What to work on ->
Exclude the pictures and reproduce the remaining data exactly as written.
___ Given information
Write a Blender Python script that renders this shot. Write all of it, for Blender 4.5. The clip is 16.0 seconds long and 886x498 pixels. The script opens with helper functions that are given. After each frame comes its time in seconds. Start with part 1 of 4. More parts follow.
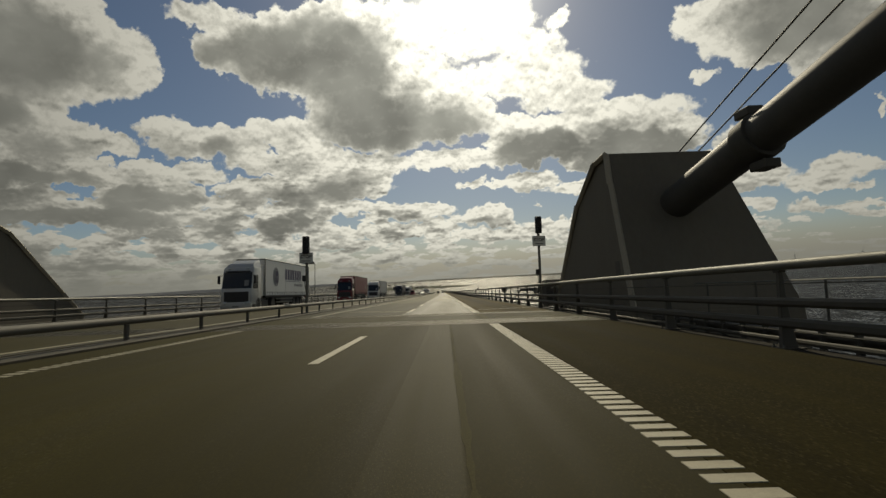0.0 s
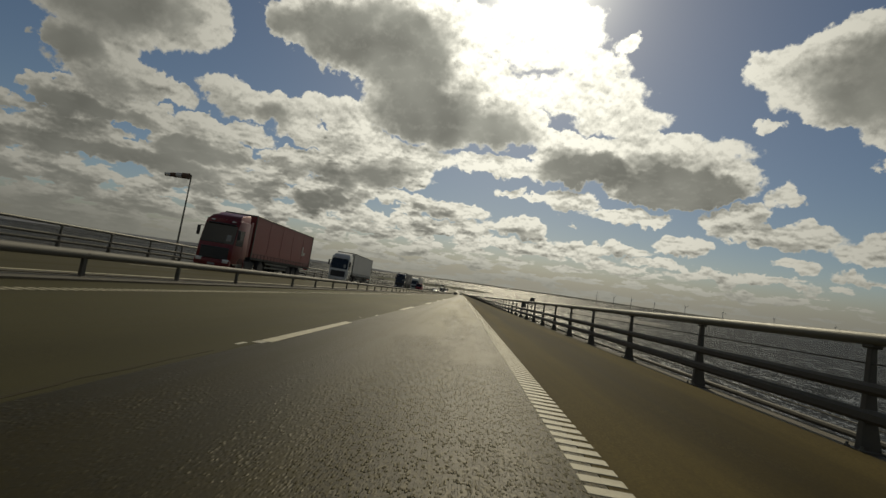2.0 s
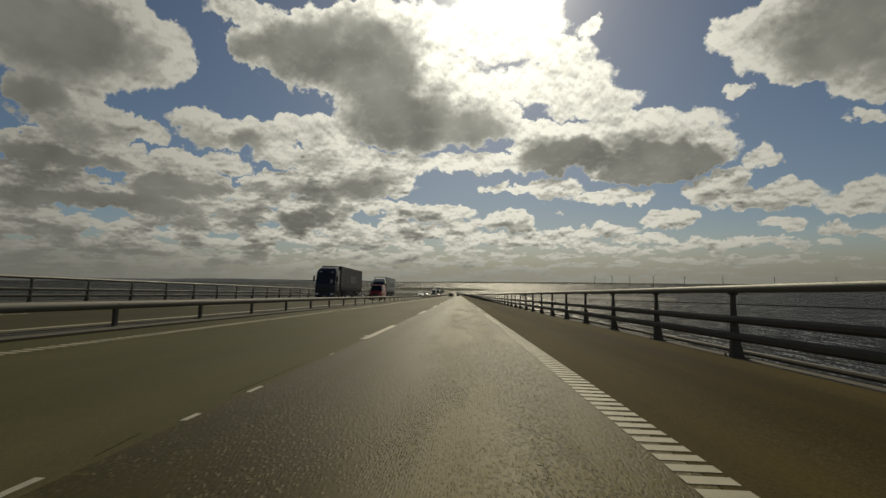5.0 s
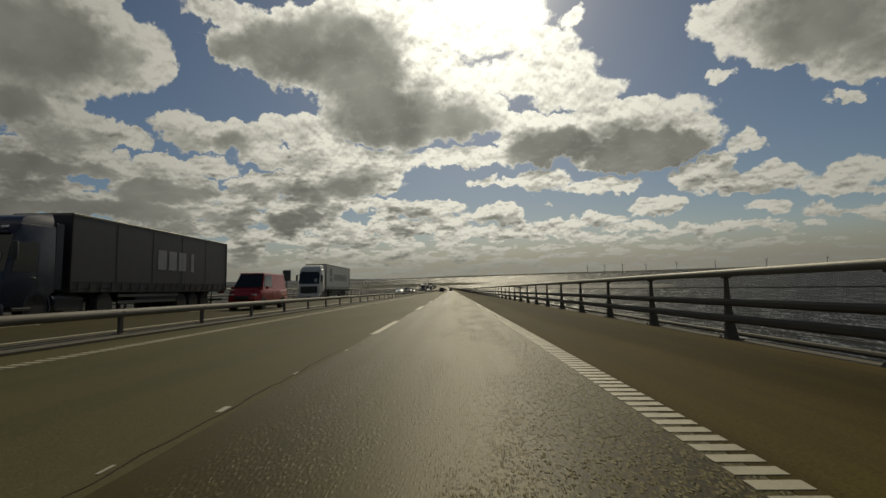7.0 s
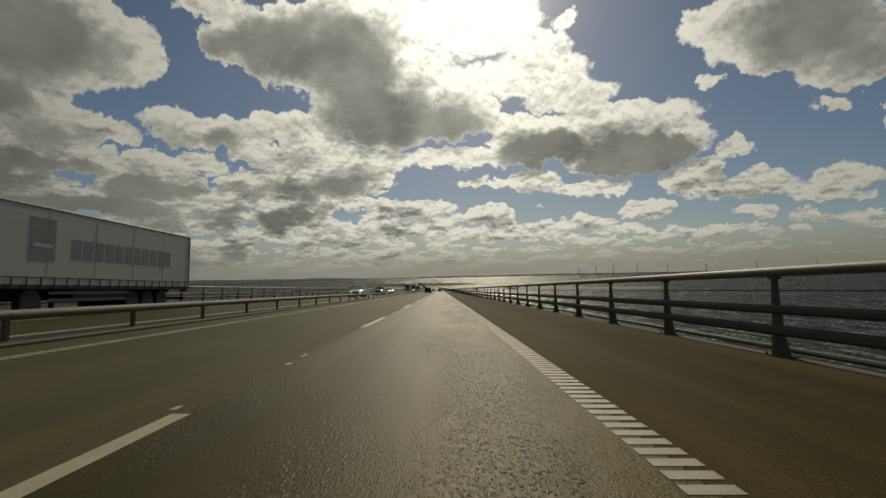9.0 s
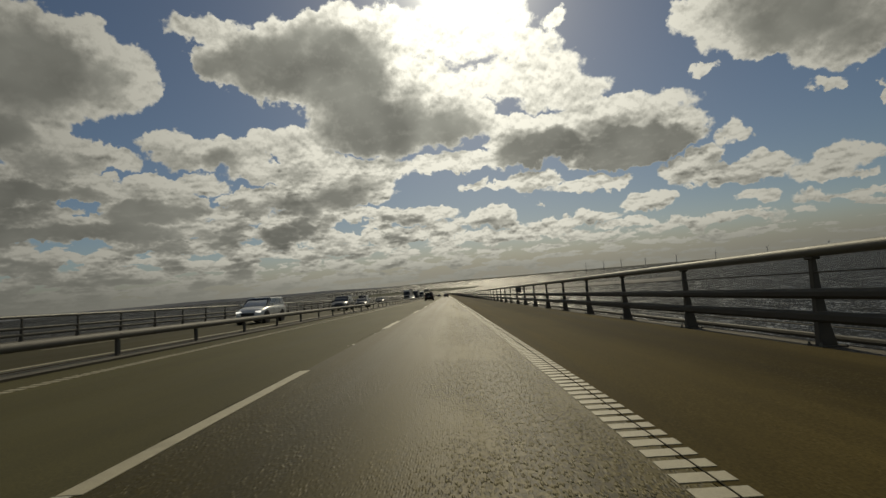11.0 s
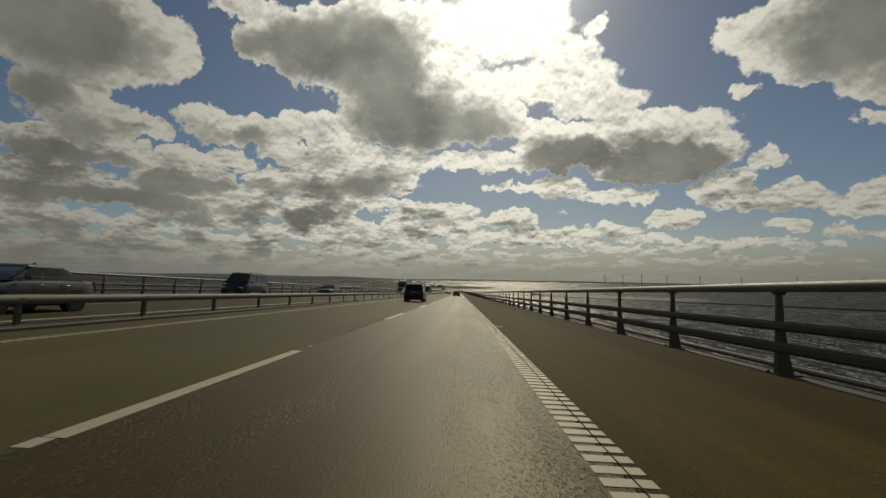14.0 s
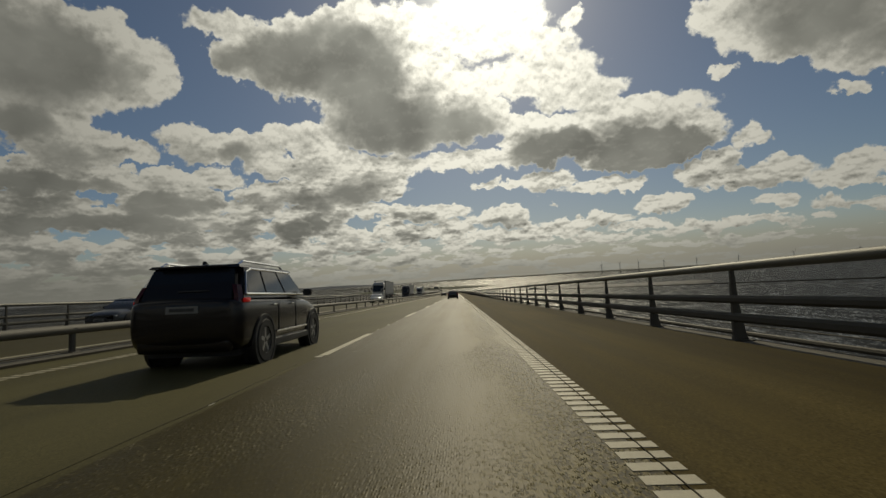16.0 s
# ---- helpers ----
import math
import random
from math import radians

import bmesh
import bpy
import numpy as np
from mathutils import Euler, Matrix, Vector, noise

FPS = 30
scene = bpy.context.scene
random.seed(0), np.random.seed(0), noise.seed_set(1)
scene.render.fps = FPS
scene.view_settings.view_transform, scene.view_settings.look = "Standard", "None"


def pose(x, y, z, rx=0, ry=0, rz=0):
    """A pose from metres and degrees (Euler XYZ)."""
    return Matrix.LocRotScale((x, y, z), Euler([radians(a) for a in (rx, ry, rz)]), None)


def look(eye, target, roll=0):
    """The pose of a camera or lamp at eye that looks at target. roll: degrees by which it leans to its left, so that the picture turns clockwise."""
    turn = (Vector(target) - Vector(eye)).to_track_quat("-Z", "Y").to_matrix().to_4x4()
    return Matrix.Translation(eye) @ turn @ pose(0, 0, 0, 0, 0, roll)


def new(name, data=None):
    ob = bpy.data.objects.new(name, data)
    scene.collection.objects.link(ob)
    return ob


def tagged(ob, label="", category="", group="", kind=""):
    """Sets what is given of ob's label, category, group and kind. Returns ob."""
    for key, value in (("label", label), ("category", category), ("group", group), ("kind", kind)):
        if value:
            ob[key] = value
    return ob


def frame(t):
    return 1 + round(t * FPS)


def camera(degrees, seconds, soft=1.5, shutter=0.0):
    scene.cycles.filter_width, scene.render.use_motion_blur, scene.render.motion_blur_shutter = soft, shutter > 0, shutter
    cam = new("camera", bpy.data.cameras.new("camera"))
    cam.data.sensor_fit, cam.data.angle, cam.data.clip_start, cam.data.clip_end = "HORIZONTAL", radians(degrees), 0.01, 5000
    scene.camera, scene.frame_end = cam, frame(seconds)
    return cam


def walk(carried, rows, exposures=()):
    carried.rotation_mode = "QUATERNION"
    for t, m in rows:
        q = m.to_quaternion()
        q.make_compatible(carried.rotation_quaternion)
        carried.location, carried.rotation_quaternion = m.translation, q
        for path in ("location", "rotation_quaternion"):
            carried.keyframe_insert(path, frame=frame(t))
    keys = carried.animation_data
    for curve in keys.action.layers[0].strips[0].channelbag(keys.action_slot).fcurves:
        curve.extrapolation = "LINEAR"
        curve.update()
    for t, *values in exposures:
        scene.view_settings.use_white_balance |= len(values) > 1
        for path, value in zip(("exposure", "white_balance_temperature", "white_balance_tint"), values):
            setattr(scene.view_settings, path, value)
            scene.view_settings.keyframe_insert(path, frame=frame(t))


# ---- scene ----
______
Result of the task ->
Write a Blender Python script that renders this shot. Write all of it, for Blender 4.5. The clip is 16.0 seconds long and 886x498 pixels. The script opens with helper functions that are given. After each frame comes its time in seconds. Start with part 1 of 4. More parts follow.
0.0 s
2.0 s
5.0 s
7.0 s
9.0 s
11.0 s
14.0 s
16.0 s
# ---- helpers ----
import math
import random
from math import radians

import bmesh
import bpy
import numpy as np
from mathutils import Euler, Matrix, Vector, noise

FPS = 30
scene = bpy.context.scene
random.seed(0), np.random.seed(0), noise.seed_set(1)
scene.render.fps = FPS
scene.view_settings.view_transform, scene.view_settings.look = "Standard", "None"


def pose(x, y, z, rx=0, ry=0, rz=0):
    """A pose from metres and degrees (Euler XYZ)."""
    return Matrix.LocRotScale((x, y, z), Euler([radians(a) for a in (rx, ry, rz)]), None)


def look(eye, target, roll=0):
    """The pose of a camera or lamp at eye that looks at target. roll: degrees by which it leans to its left, so that the picture turns clockwise."""
    turn = (Vector(target) - Vector(eye)).to_track_quat("-Z", "Y").to_matrix().to_4x4()
    return Matrix.Translation(eye) @ turn @ pose(0, 0, 0, 0, 0, roll)


def new(name, data=None):
    ob = bpy.data.objects.new(name, data)
    scene.collection.objects.link(ob)
    return ob


def tagged(ob, label="", category="", group="", kind=""):
    """Sets what is given of ob's label, category, group and kind. Returns ob."""
    for key, value in (("label", label), ("category", category), ("group", group), ("kind", kind)):
        if value:
            ob[key] = value
    return ob


def frame(t):
    return 1 + round(t * FPS)


def camera(degrees, seconds, soft=1.5, shutter=0.0):
    scene.cycles.filter_width, scene.render.use_motion_blur, scene.render.motion_blur_shutter = soft, shutter > 0, shutter
    cam = new("camera", bpy.data.cameras.new("camera"))
    cam.data.sensor_fit, cam.data.angle, cam.data.clip_start, cam.data.clip_end = "HORIZONTAL", radians(degrees), 0.01, 5000
    scene.camera, scene.frame_end = cam, frame(seconds)
    return cam


def walk(carried, rows, exposures=()):
    carried.rotation_mode = "QUATERNION"
    for t, m in rows:
        q = m.to_quaternion()
        q.make_compatible(carried.rotation_quaternion)
        carried.location, carried.rotation_quaternion = m.translation, q
        for path in ("location", "rotation_quaternion"):
            carried.keyframe_insert(path, frame=frame(t))
    keys = carried.animation_data
    for curve in keys.action.layers[0].strips[0].channelbag(keys.action_slot).fcurves:
        curve.extrapolation = "LINEAR"
        curve.update()
    for t, *values in exposures:
        scene.view_settings.use_white_balance |= len(values) > 1
        for path, value in zip(("exposure", "white_balance_temperature", "white_balance_tint"), values):
            setattr(scene.view_settings, path, value)
            scene.view_settings.keyframe_insert(path, frame=frame(t))


# ---- scene ----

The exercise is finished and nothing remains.